この混沌として、理不尽な社会を生き抜くために、意識的に感性を鈍らせているうちに、良くも悪くも’気にしない’ことが当たり前になっていく。
これが大人になるということだとしたら、言葉にならぬ苦しみにもがいていた子どもの頃の自分には申し訳ないような気持ちもあるけれど、同時に深く安堵する気持ちもある。 
あの頃、苦しみは、強烈なトラウマとして刻まれ、永久かのように思われたが、時が経つにつれ徐々に薄れ、記憶を辿らなければ、思い出すことも少なくなった。

柔らかい剥き出しの心は何度となく傷つき、瘡蓋となり、容易に折れないタフネスを手に入れた結果、いくぶんか人生は生きやすくなったが、代わりに、瑞々しく鋭い感性は失われた。
果たして、今の自分は、今まさにこの瞬間傷つき、苦しみの渦中にいる若人に、寄り添うことができる大人だろうか。

幼き自分が、憎しみを募らせていた社会と同化し、綺麗事を言う無神経な大人になってしまった自分を、どうか許せ。
いや、許すまいと、憤る子どもの頃の自分の声が、知らず知らずのうちに小さくなっていることに、ふと気づき、随分遠くに来てしまったような、大切なものを失ったような感覚に陥る。

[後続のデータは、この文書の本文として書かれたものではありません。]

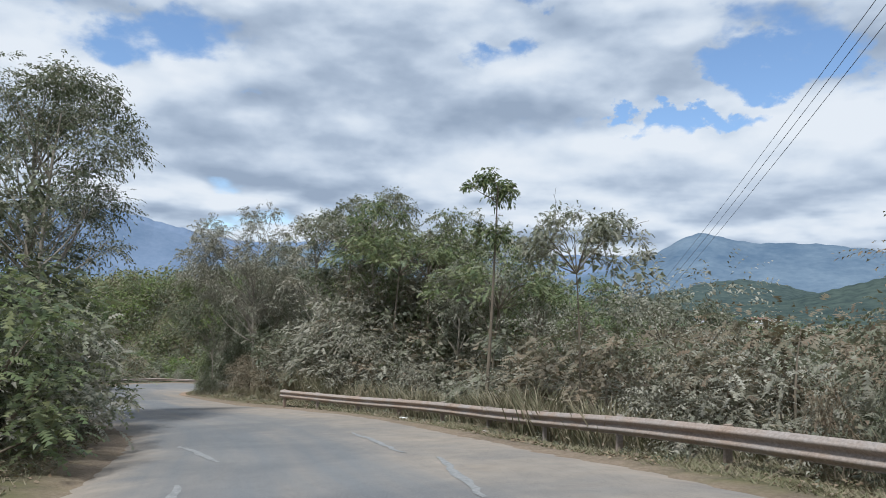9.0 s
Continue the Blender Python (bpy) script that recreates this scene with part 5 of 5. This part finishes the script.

かの有名な『千と千尋の神隠し』で、泣きじゃくる千尋にハク少年が語りかけた、

湯婆婆は相手の名を奪って支配するんだ。いつもは千でいて、本当の名前はしっかり隠しておくんだよ。 
名を奪われると、帰り道が分からなくなるんだよ。私はどうしても思い出せないんだ。

千と千尋の神隠し

子どもの頃には何とも引っ掛からなかったこの台詞が、今日この頃は、魚の小骨のようにチクリと刺さって抜けずにいる。


3年前のnote。若くて、青い。